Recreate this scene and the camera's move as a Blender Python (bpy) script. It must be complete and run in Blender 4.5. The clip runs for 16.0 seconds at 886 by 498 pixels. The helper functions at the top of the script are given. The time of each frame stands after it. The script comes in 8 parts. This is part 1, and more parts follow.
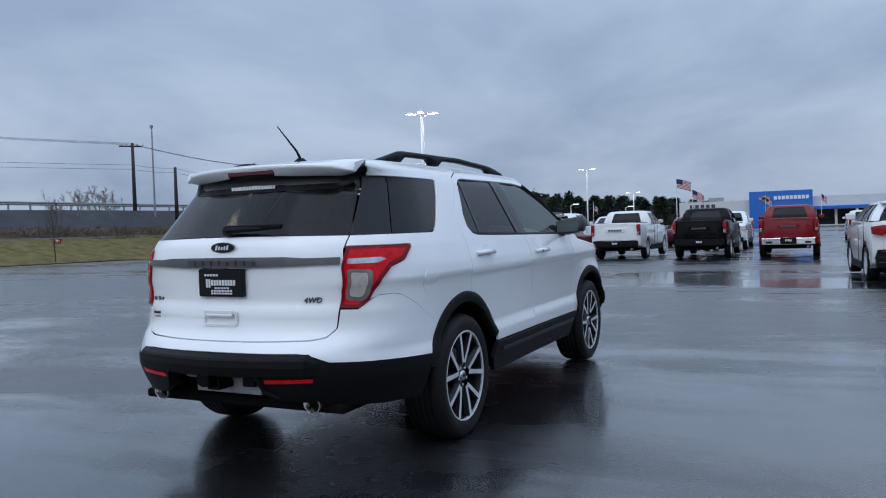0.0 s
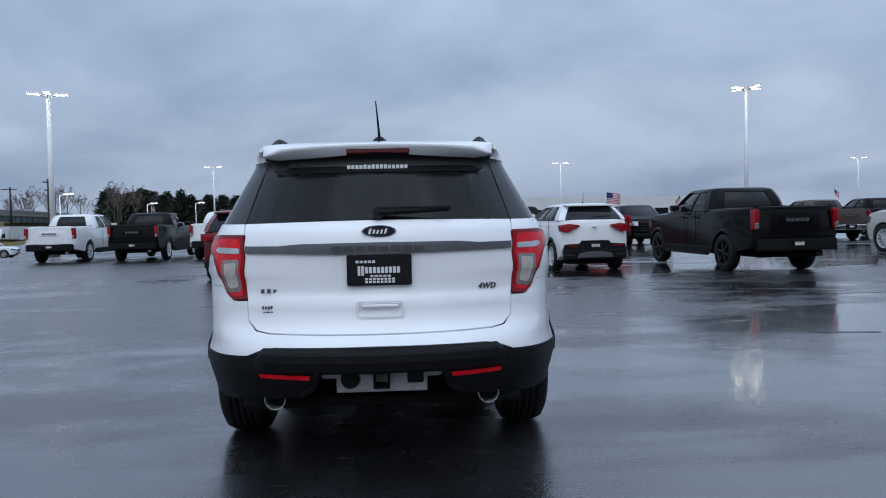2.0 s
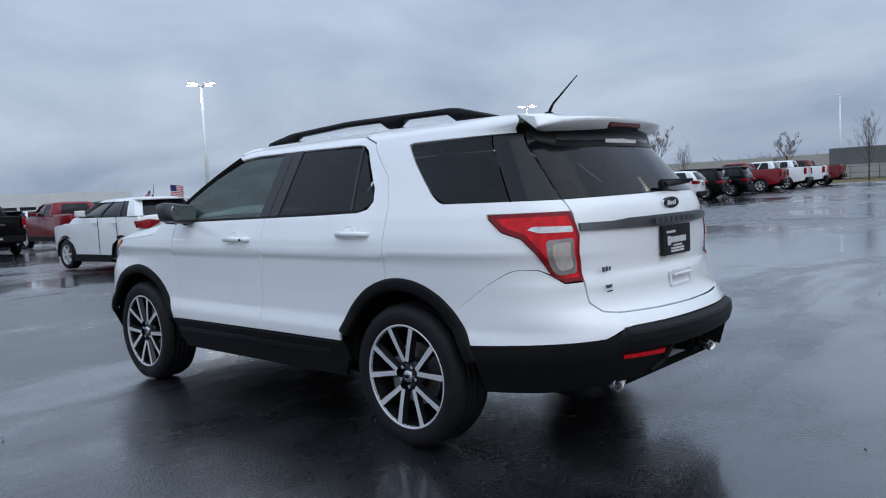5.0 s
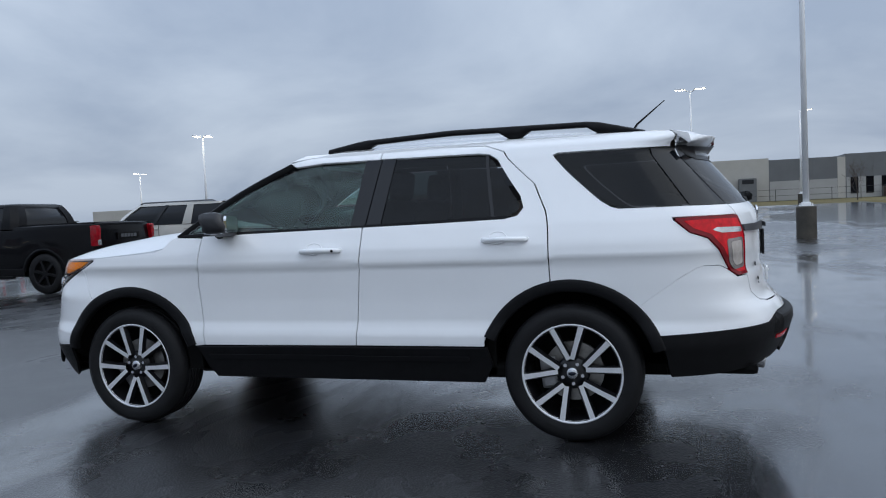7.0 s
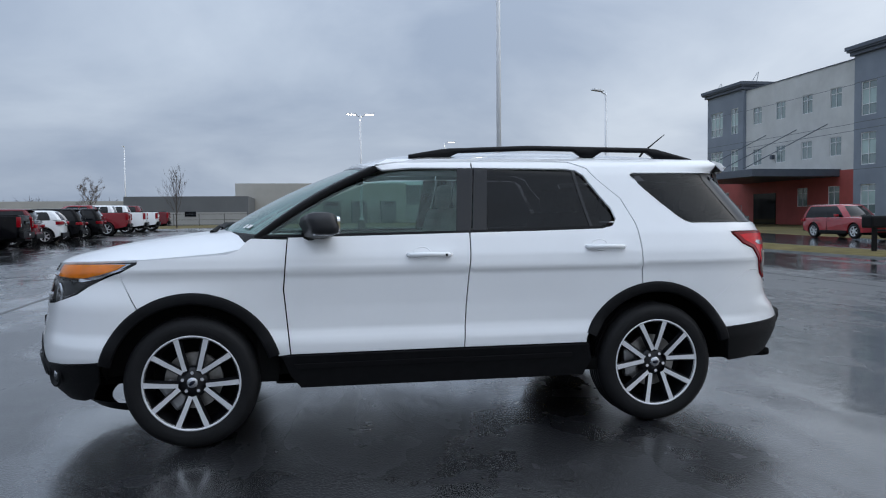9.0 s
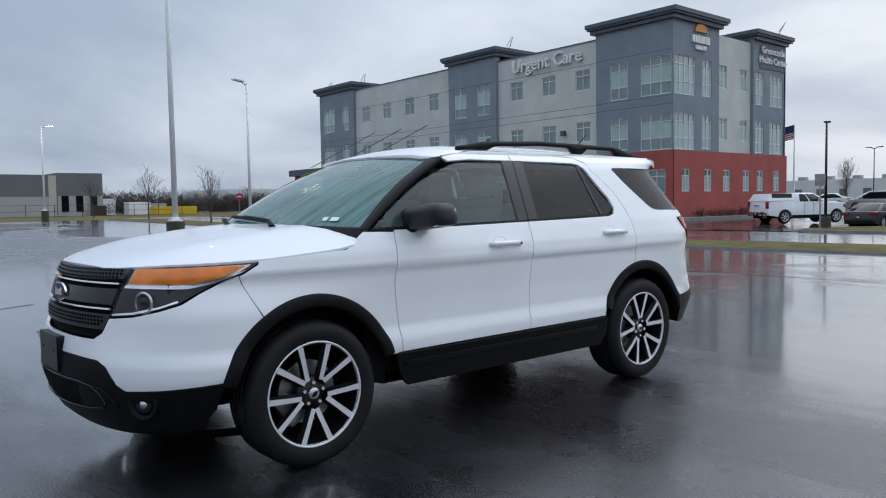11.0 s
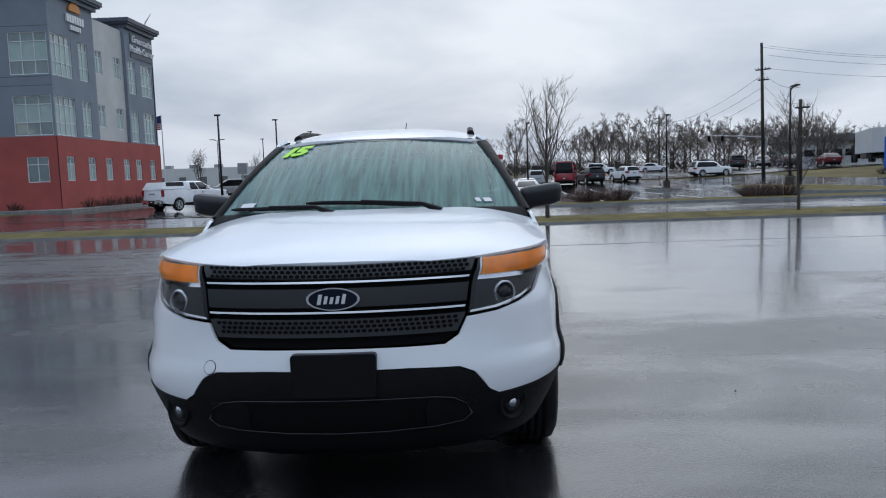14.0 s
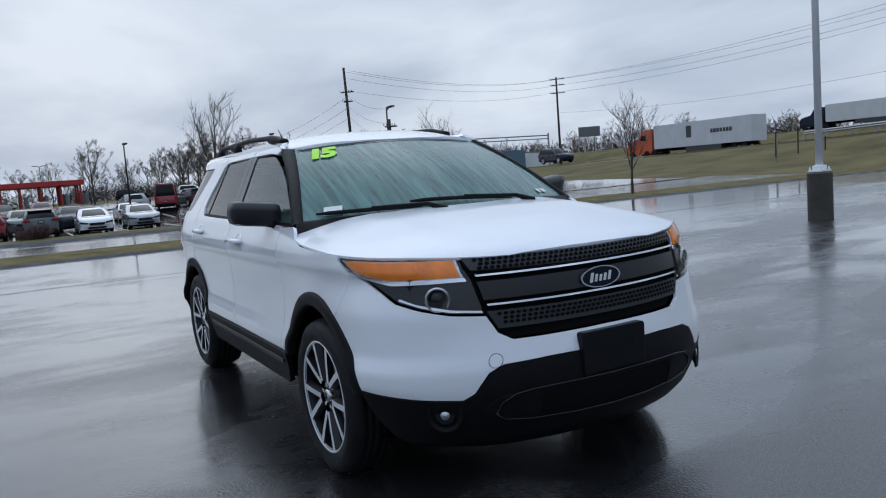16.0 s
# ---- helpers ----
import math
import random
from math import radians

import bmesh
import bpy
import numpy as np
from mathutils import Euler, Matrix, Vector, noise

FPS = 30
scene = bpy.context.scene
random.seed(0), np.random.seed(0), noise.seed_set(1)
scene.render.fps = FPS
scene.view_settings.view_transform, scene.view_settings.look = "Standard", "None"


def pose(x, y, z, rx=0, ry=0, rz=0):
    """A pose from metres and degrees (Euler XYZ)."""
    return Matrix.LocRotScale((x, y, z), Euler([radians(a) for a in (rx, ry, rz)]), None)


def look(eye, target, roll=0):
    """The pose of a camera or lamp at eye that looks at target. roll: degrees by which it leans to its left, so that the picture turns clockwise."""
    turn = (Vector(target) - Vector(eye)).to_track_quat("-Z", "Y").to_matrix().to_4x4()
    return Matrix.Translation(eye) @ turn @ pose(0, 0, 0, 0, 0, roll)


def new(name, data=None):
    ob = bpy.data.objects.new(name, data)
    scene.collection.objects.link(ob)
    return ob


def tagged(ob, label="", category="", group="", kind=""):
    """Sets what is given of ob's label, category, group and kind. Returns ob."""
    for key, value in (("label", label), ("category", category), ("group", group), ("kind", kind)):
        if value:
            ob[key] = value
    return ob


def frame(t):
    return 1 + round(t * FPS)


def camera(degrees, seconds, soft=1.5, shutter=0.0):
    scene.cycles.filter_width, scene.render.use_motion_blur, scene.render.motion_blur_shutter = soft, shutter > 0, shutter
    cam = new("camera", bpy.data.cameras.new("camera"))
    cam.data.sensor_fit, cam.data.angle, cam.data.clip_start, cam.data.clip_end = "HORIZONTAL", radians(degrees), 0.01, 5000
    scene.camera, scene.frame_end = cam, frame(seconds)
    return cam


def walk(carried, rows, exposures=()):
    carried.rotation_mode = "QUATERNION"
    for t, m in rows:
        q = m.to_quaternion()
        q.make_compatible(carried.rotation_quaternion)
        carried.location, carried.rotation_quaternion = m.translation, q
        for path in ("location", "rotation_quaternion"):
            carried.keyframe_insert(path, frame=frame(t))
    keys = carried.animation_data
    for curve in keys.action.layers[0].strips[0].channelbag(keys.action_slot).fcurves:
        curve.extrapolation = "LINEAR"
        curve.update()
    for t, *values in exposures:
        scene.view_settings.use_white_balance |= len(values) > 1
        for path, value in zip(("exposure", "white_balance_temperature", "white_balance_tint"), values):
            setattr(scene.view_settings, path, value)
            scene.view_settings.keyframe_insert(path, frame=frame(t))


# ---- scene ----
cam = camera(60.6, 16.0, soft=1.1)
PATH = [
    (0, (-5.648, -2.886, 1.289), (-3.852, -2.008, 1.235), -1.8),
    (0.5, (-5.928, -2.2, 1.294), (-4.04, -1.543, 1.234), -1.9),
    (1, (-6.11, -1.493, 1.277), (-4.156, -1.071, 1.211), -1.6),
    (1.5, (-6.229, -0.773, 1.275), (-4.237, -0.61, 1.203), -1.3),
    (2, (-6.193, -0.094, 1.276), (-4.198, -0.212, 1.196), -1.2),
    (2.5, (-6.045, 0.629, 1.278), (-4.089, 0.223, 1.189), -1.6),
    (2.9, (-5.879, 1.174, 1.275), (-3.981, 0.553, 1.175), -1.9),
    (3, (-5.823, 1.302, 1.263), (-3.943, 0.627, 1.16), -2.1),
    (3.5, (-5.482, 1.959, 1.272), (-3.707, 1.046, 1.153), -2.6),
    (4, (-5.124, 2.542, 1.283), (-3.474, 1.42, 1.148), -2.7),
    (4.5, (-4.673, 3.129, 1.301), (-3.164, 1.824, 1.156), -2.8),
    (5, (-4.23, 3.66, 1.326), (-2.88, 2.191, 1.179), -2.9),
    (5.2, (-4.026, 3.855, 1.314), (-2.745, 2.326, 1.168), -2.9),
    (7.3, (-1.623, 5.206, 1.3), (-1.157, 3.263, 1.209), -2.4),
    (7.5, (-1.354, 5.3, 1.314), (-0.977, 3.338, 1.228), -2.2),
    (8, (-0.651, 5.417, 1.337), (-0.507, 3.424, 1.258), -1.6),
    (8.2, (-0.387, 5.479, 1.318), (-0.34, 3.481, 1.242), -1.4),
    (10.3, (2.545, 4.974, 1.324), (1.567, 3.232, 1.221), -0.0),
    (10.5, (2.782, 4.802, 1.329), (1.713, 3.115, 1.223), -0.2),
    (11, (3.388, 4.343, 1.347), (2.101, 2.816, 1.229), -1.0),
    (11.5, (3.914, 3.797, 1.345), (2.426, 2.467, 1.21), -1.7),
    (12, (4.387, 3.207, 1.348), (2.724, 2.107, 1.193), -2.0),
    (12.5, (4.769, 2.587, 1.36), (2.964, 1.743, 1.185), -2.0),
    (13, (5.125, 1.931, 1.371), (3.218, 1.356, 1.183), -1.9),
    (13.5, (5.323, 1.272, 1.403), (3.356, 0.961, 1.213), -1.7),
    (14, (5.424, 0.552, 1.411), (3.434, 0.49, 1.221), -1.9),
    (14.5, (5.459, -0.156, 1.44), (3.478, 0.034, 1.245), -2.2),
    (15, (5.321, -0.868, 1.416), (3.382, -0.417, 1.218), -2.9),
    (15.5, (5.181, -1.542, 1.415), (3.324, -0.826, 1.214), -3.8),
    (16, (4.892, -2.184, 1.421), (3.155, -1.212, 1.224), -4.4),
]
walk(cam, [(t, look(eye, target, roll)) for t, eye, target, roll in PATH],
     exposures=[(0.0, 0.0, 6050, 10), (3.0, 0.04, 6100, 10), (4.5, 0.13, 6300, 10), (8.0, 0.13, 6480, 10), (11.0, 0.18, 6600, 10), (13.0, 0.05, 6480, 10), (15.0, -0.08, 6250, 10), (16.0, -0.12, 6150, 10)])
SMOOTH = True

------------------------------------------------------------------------

In your copy, leave out the pictures and reproduce the material above exactly.

Result for this exercise:
Recreate this scene and the camera's move as a Blender Python (bpy) script. It must be complete and run in Blender 4.5. The clip runs for 16.0 seconds at 886 by 498 pixels. The helper functions at the top of the script are given. The time of each frame stands after it. The script comes in 8 parts. This is part 1, and more parts follow.
0.0 s
2.0 s
5.0 s
7.0 s
9.0 s
11.0 s
14.0 s
16.0 s
# ---- helpers ----
import math
import random
from math import radians

import bmesh
import bpy
import numpy as np
from mathutils import Euler, Matrix, Vector, noise

FPS = 30
scene = bpy.context.scene
random.seed(0), np.random.seed(0), noise.seed_set(1)
scene.render.fps = FPS
scene.view_settings.view_transform, scene.view_settings.look = "Standard", "None"


def pose(x, y, z, rx=0, ry=0, rz=0):
    """A pose from metres and degrees (Euler XYZ)."""
    return Matrix.LocRotScale((x, y, z), Euler([radians(a) for a in (rx, ry, rz)]), None)


def look(eye, target, roll=0):
    """The pose of a camera or lamp at eye that looks at target. roll: degrees by which it leans to its left, so that the picture turns clockwise."""
    turn = (Vector(target) - Vector(eye)).to_track_quat("-Z", "Y").to_matrix().to_4x4()
    return Matrix.Translation(eye) @ turn @ pose(0, 0, 0, 0, 0, roll)


def new(name, data=None):
    ob = bpy.data.objects.new(name, data)
    scene.collection.objects.link(ob)
    return ob


def tagged(ob, label="", category="", group="", kind=""):
    """Sets what is given of ob's label, category, group and kind. Returns ob."""
    for key, value in (("label", label), ("category", category), ("group", group), ("kind", kind)):
        if value:
            ob[key] = value
    return ob


def frame(t):
    return 1 + round(t * FPS)


def camera(degrees, seconds, soft=1.5, shutter=0.0):
    scene.cycles.filter_width, scene.render.use_motion_blur, scene.render.motion_blur_shutter = soft, shutter > 0, shutter
    cam = new("camera", bpy.data.cameras.new("camera"))
    cam.data.sensor_fit, cam.data.angle, cam.data.clip_start, cam.data.clip_end = "HORIZONTAL", radians(degrees), 0.01, 5000
    scene.camera, scene.frame_end = cam, frame(seconds)
    return cam


def walk(carried, rows, exposures=()):
    carried.rotation_mode = "QUATERNION"
    for t, m in rows:
        q = m.to_quaternion()
        q.make_compatible(carried.rotation_quaternion)
        carried.location, carried.rotation_quaternion = m.translation, q
        for path in ("location", "rotation_quaternion"):
            carried.keyframe_insert(path, frame=frame(t))
    keys = carried.animation_data
    for curve in keys.action.layers[0].strips[0].channelbag(keys.action_slot).fcurves:
        curve.extrapolation = "LINEAR"
        curve.update()
    for t, *values in exposures:
        scene.view_settings.use_white_balance |= len(values) > 1
        for path, value in zip(("exposure", "white_balance_temperature", "white_balance_tint"), values):
            setattr(scene.view_settings, path, value)
            scene.view_settings.keyframe_insert(path, frame=frame(t))


# ---- scene ----
cam = camera(60.6, 16.0, soft=1.1)
PATH = [
    (0, (-5.648, -2.886, 1.289), (-3.852, -2.008, 1.235), -1.8),
    (0.5, (-5.928, -2.2, 1.294), (-4.04, -1.543, 1.234), -1.9),
    (1, (-6.11, -1.493, 1.277), (-4.156, -1.071, 1.211), -1.6),
    (1.5, (-6.229, -0.773, 1.275), (-4.237, -0.61, 1.203), -1.3),
    (2, (-6.193, -0.094, 1.276), (-4.198, -0.212, 1.196), -1.2),
    (2.5, (-6.045, 0.629, 1.278), (-4.089, 0.223, 1.189), -1.6),
    (2.9, (-5.879, 1.174, 1.275), (-3.981, 0.553, 1.175), -1.9),
    (3, (-5.823, 1.302, 1.263), (-3.943, 0.627, 1.16), -2.1),
    (3.5, (-5.482, 1.959, 1.272), (-3.707, 1.046, 1.153), -2.6),
    (4, (-5.124, 2.542, 1.283), (-3.474, 1.42, 1.148), -2.7),
    (4.5, (-4.673, 3.129, 1.301), (-3.164, 1.824, 1.156), -2.8),
    (5, (-4.23, 3.66, 1.326), (-2.88, 2.191, 1.179), -2.9),
    (5.2, (-4.026, 3.855, 1.314), (-2.745, 2.326, 1.168), -2.9),
    (7.3, (-1.623, 5.206, 1.3), (-1.157, 3.263, 1.209), -2.4),
    (7.5, (-1.354, 5.3, 1.314), (-0.977, 3.338, 1.228), -2.2),
    (8, (-0.651, 5.417, 1.337), (-0.507, 3.424, 1.258), -1.6),
    (8.2, (-0.387, 5.479, 1.318), (-0.34, 3.481, 1.242), -1.4),
    (10.3, (2.545, 4.974, 1.324), (1.567, 3.232, 1.221), -0.0),
    (10.5, (2.782, 4.802, 1.329), (1.713, 3.115, 1.223), -0.2),
    (11, (3.388, 4.343, 1.347), (2.101, 2.816, 1.229), -1.0),
    (11.5, (3.914, 3.797, 1.345), (2.426, 2.467, 1.21), -1.7),
    (12, (4.387, 3.207, 1.348), (2.724, 2.107, 1.193), -2.0),
    (12.5, (4.769, 2.587, 1.36), (2.964, 1.743, 1.185), -2.0),
    (13, (5.125, 1.931, 1.371), (3.218, 1.356, 1.183), -1.9),
    (13.5, (5.323, 1.272, 1.403), (3.356, 0.961, 1.213), -1.7),
    (14, (5.424, 0.552, 1.411), (3.434, 0.49, 1.221), -1.9),
    (14.5, (5.459, -0.156, 1.44), (3.478, 0.034, 1.245), -2.2),
    (15, (5.321, -0.868, 1.416), (3.382, -0.417, 1.218), -2.9),
    (15.5, (5.181, -1.542, 1.415), (3.324, -0.826, 1.214), -3.8),
    (16, (4.892, -2.184, 1.421), (3.155, -1.212, 1.224), -4.4),
]
walk(cam, [(t, look(eye, target, roll)) for t, eye, target, roll in PATH],
     exposures=[(0.0, 0.0, 6050, 10), (3.0, 0.04, 6100, 10), (4.5, 0.13, 6300, 10), (8.0, 0.13, 6480, 10), (11.0, 0.18, 6600, 10), (13.0, 0.05, 6480, 10), (15.0, -0.08, 6250, 10), (16.0, -0.12, 6150, 10)])
SMOOTH = True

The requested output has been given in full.